TOP ISSUE: Relationships Australia Toowoomba manager Sonya Kupfer is hopeful increased funding and support programs will end domestic violence within three or four generations.
TOP ISSUE: Relationships Australia Toowoomba manager Sonya Kupfer is hopeful increased funding and support programs will end domestic violence within three or four generations. Contributed

Toowoomba teenagers caught in domestic violence torment

CHILDREN as young as 15 are reporting to domestic violence support agencies in Toowoomba as state and federal governments continue to fund programs to tackle the issue.

Relationships Australia Toowoomba manager Sonya Kupfer said the agency had helped victims and offenders of every age from 15 to over 70.

Ms Kupfer said she remained hopeful increased funding and support programs would end domestic violence within "three or four" generations.

"There are no generational differences at the moment with regards to domestic violence, and we have people coming in as young as 15 and as old as over 70," she said.

"With long-term funding that is focused on early education and proactive programs, I think in three or four generations - hopefully earlier - we can see a significant change of people growing in healthier relationships and a reduction in domestic violence, and violence in all forms."

The Federal Government has committed $15 million to establish specialised domestic violence units to provide greater support for women.

The nationwide funding rollout will also establish women's refuges in Townsville and on the Gold Coast, and in other states.

Ms Kupfer said Toowoomba's existing refuges were frequently at capacity, and welcomed any funding to increase the support systems around the country.

"I'm excited to hear that there is money going in to a system that is already very full and overflowing," she said.

"Any assistance will be appreciated and greatly utilised, in particular when events such as Allison Baden-Clay and the events of the recent killings on the Gold Coast.

"We can track that whenever something goes public like that, our numbers increase dramatically, for a number of reasons.

"Many women will come to us and say they are here because it suddenly occurred to them that it could happen to them, or they are presenting because their husband or partner is justifying his actions by saying he's not as bad as that.

"While public events of domestic violence are horrific and need to end, it actually empowers our women to step forward which is great, but we need more resources to meet that demand."

Groom MP Ian Macfarlane said Toowoomba had been left off the funding list for additional domestic violence services, but the region had programs and proactive strategies in place.

"Domestic violence is a national issue and we are not immune to it in Toowoomba," Mr Macfarlane said.

"However, I believe we as a community make a strong stance against domestic violence," he said.

"We all need to be proactive. We need to speak out against it and most importantly; we need to lead by action."

Ms Kupfer said she had been heartened by Toowoomba's response.
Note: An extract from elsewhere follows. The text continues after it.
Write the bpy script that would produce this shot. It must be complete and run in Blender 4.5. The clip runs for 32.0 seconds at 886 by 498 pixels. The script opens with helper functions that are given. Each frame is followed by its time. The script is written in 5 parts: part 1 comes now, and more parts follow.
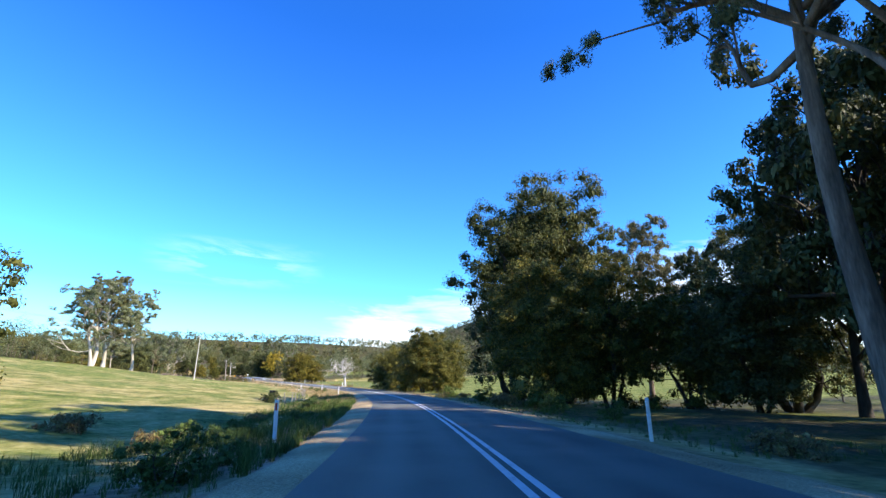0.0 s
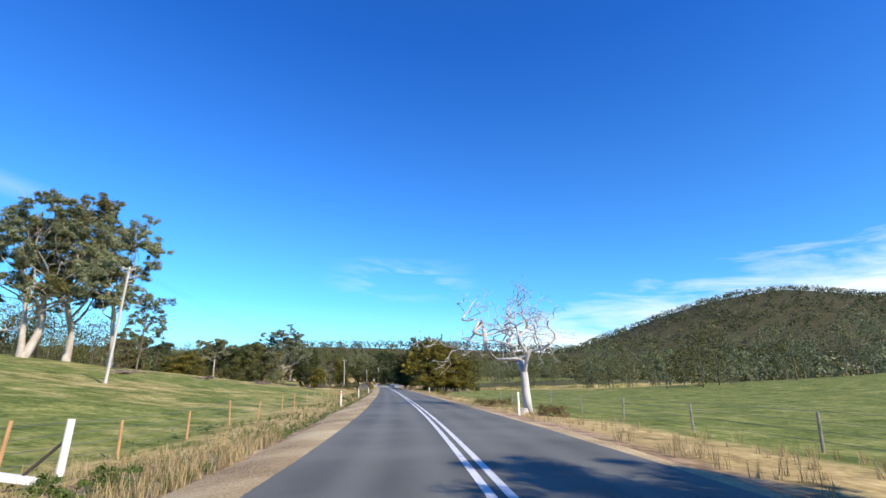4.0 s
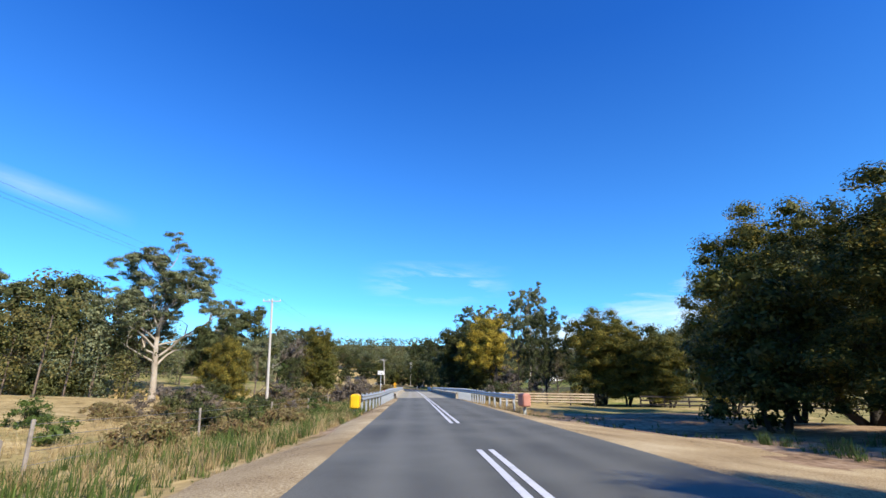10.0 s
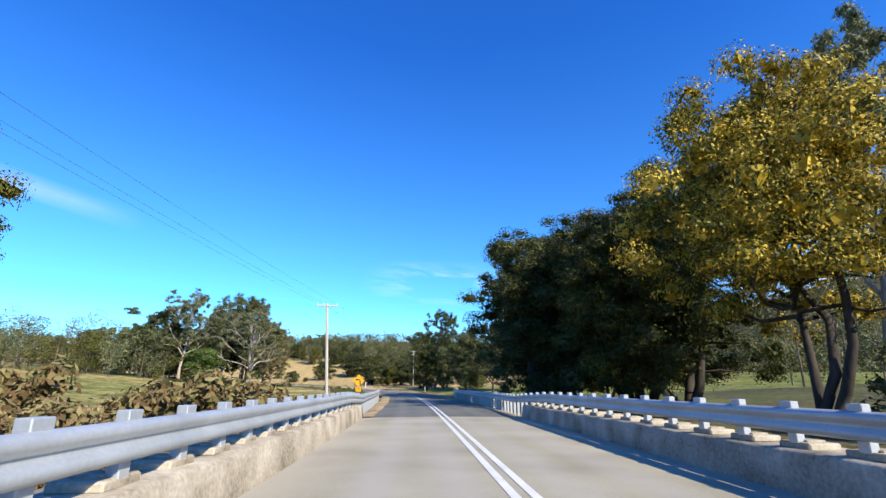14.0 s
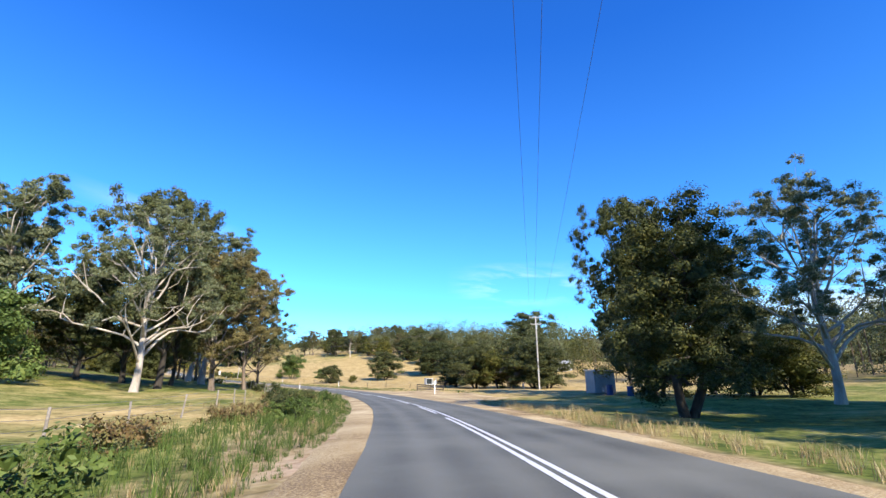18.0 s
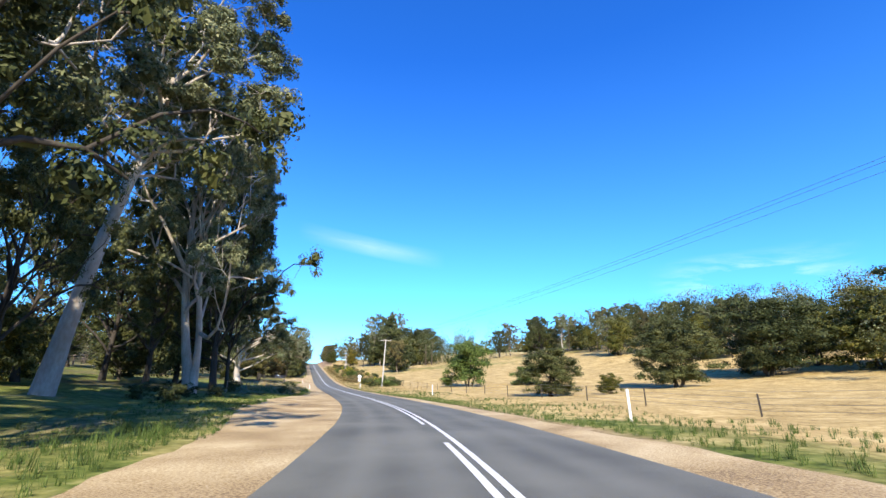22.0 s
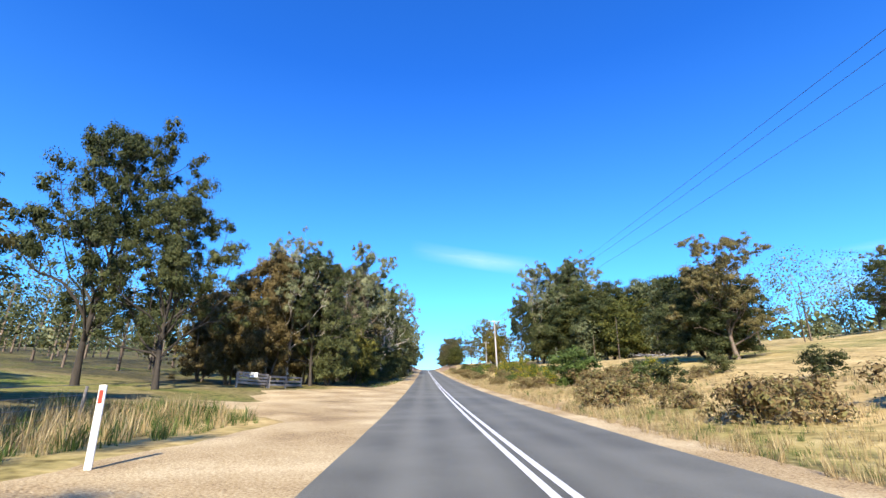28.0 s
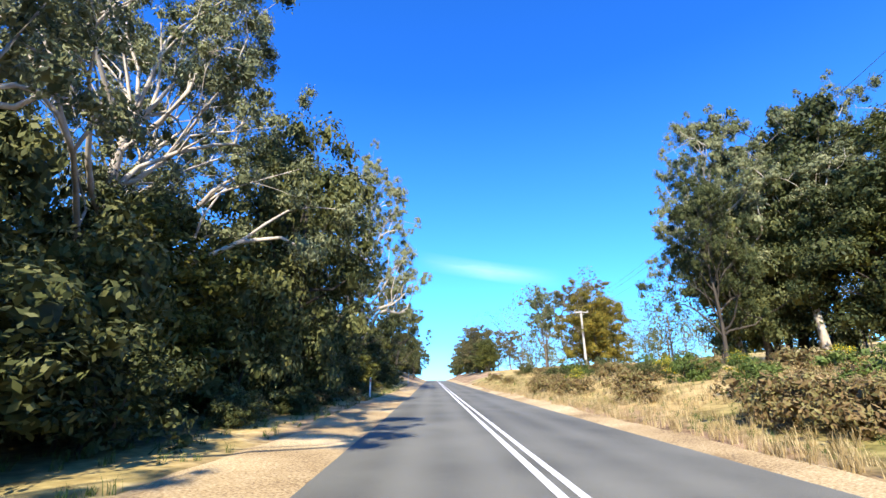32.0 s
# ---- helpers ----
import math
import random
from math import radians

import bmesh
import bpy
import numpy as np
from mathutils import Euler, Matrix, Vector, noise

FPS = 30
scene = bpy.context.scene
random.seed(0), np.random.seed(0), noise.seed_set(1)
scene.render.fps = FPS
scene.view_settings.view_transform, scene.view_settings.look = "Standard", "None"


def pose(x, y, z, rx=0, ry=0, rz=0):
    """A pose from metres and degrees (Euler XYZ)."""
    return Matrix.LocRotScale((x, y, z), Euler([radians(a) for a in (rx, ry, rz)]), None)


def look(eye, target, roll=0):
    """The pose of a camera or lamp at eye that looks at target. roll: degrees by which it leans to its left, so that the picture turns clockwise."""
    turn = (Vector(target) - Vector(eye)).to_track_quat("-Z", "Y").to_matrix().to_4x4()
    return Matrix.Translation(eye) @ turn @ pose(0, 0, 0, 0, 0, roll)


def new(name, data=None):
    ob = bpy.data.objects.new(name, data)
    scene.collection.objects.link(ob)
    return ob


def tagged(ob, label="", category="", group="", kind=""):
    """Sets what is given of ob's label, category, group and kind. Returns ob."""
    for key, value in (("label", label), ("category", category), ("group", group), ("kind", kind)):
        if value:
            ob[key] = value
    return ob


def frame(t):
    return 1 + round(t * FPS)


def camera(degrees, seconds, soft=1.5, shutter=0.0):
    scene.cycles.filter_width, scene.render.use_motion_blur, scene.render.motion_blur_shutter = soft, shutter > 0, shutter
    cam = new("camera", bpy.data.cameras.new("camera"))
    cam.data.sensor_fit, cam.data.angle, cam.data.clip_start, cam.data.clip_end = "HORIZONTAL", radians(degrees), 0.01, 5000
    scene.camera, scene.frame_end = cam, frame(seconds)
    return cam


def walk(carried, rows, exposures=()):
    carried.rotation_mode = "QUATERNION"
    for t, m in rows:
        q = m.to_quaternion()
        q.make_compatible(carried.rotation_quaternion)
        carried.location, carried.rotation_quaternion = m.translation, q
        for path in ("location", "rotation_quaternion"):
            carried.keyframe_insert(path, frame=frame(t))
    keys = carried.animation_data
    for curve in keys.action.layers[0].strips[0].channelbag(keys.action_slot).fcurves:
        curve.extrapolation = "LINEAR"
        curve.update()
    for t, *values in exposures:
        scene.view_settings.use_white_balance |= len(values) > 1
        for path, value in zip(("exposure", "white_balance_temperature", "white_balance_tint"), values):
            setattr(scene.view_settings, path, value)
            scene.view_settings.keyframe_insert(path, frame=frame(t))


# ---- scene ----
cam = camera(86.2, 32.0)
PATH = [
    (0, -1.424, 0.503, 1.250, -22.770, 14.867, 0.000),
    (0.5, 2.698, 13.225, 0.952, -20.964, 15.001, 0.000),
    (1, 6.330, 25.932, 0.691, -18.893, 15.147, 0.000),
    (1.5, 9.454, 38.600, 0.465, -16.561, 15.276, 0.000),
    (2, 12.016, 51.231, 0.270, -14.134, 15.400, 0.000),
    (2.5, 14.387, 63.743, 0.105, -11.414, 15.526, 0.000),
    (3, 16.139, 76.213, -0.031, -8.698, 15.650, 0.000),
    (3.5, 17.287, 88.627, -0.137, -6.190, 15.776, 0.000),
    (4, 17.903, 100.940, -0.215, -3.916, 15.897, 0.000),
    (4.5, 17.819, 113.136, -0.269, -2.422, 16.000, 0.000),
    (5, 17.457, 125.241, -0.301, -1.271, 16.090, 0.000),
    (5.5, 16.932, 137.314, -0.319, -0.866, 16.133, 0.000),
    (6, 16.350, 149.352, -0.330, -0.633, 16.167, 0.000),
    (6.5, 15.723, 161.350, -0.333, -0.419, 16.196, 0.000),
    (7, 15.061, 173.313, -0.333, -0.289, 16.206, 0.000),
    (8, 13.614, 197.139, -0.328, -0.069, 16.218, 0.000),
    (9, 12.258, 220.844, -0.318, 0.142, 16.230, 0.000),
    (10, 10.840, 244.424, -0.303, 0.270, 16.243, 0.000),
    (11, 9.396, 267.877, -0.283, 0.389, 16.256, 0.000),
    (12, 7.910, 291.202, -0.257, 0.507, 16.268, 0.000),
    (13, 6.366, 314.398, -0.227, 0.625, 16.281, 0.000),
    (14, 4.782, 337.465, -0.192, 0.742, 16.294, 0.000),
    (14.5, 3.943, 348.947, -0.172, 0.881, 16.307, 0.000),
    (15, 2.893, 360.389, -0.146, 1.351, 16.350, 0.000),
    (15.5, 1.733, 371.814, -0.111, 2.008, 16.400, 0.000),
    (16, 0.400, 383.204, -0.066, 3.103, 16.450, 0.000),
    (16.5, -1.173, 394.553, -0.011, 4.460, 16.495, 0.000),
    (17, -2.952, 405.829, 0.051, 6.457, 16.520, 0.000),
    (17.5, -5.174, 416.998, 0.117, 8.691, 16.540, 0.000),
    (18, -7.852, 428.018, 0.187, 11.270, 16.560, 0.000),
    (18.5, -10.959, 438.903, 0.261, 13.927, 16.591, 0.000),
    (19, -14.554, 449.604, 0.346, 16.573, 16.665, 0.000),
    (19.5, -18.538, 460.143, 0.447, 19.287, 16.768, 0.000),
    (20, -23.033, 470.451, 0.576, 22.301, 16.940, 0.000),
    (20.5, -27.840, 480.597, 0.741, 25.385, 17.136, 0.000),
    (21, -33.187, 490.467, 0.947, 28.465, 17.355, 0.000),
    (21.5, -39.302, 499.863, 1.196, 31.553, 17.567, 0.000),
    (22, -45.919, 508.876, 1.481, 34.694, 17.730, 0.000),
    (22.5, -53.071, 517.440, 1.795, 37.744, 17.867, 0.000),
    (23, -60.716, 525.533, 2.130, 40.397, 17.950, 0.000),
    (23.5, -68.799, 533.180, 2.479, 44.391, 18.023, 0.000),
    (24, -77.164, 540.528, 2.843, 45.900, 18.108, 0.000),
    (24.5, -85.656, 547.625, 3.221, 46.100, 18.201, 0.000),
    (25, -94.121, 554.569, 3.613, 46.400, 18.305, 0.000),
    (25.5, -102.492, 561.431, 4.022, 46.800, 18.425, 0.000),
    (26, -110.764, 568.210, 4.449, 47.200, 18.549, 0.000),
    (26.5, -118.974, 574.859, 4.895, 47.600, 18.679, 0.000),
    (27, -127.108, 581.445, 5.374, 47.875, 18.838, 0.000),
    (27.5, -135.190, 587.988, 5.900, 48.150, 19.005, 0.000),
    (28, -143.218, 594.488, 6.484, 48.425, 19.171, 0.000),
    (28.5, -151.194, 600.945, 7.143, 48.700, 19.336, 0.000),
    (29, -159.098, 607.381, 7.876, 49.000, 19.501, 0.000),
    (29.5, -166.898, 613.836, 8.663, 49.100, 19.669, 0.000),
    (30, -174.646, 620.248, 9.483, 49.200, 19.838, 0.000),
    (30.5, -182.406, 626.539, 10.332, 49.225, 20.005, 0.000),
    (31, -190.027, 632.890, 11.201, 49.250, 20.171, 0.000),
    (31.5, -197.608, 639.182, 12.084, 49.275, 20.336, 0.000),
    (32, -205.137, 645.431, 12.980, 49.300, 20.487, 0.000),
]
walk(cam, [(t, pose(x, y, z, 90 + pitch, roll, yaw)) for t, x, y, z, yaw, pitch, roll in PATH],
     [(0.0, 1.28), (1.0, 1.12), (2.0, 0.95), (4.0, 0.66), (7.0, 0.40), (8.0, 0.42), (9.0, 0.72), (10.0, 0.68), (11.0, 0.70), (13.0, 0.74), (16.5, 1.08), (19.0, 1.02), (21.0, 1.06), (24.0, 1.12), (29.0, 1.12), (32.0, 1.42)])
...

"We have Toowoomba Says No to Violence which sits under Safe Communities and we have a new chair that will invigorate a new phase," she said.

"If I had a wish list, I would like to focus on proactive programs that continue through the year.

"I would like to see some programs that would keep a woman safe in her own home."

A sculpture will be unveiled at Clewley Park on November 25, as part of the city's stance against domestic and family violence.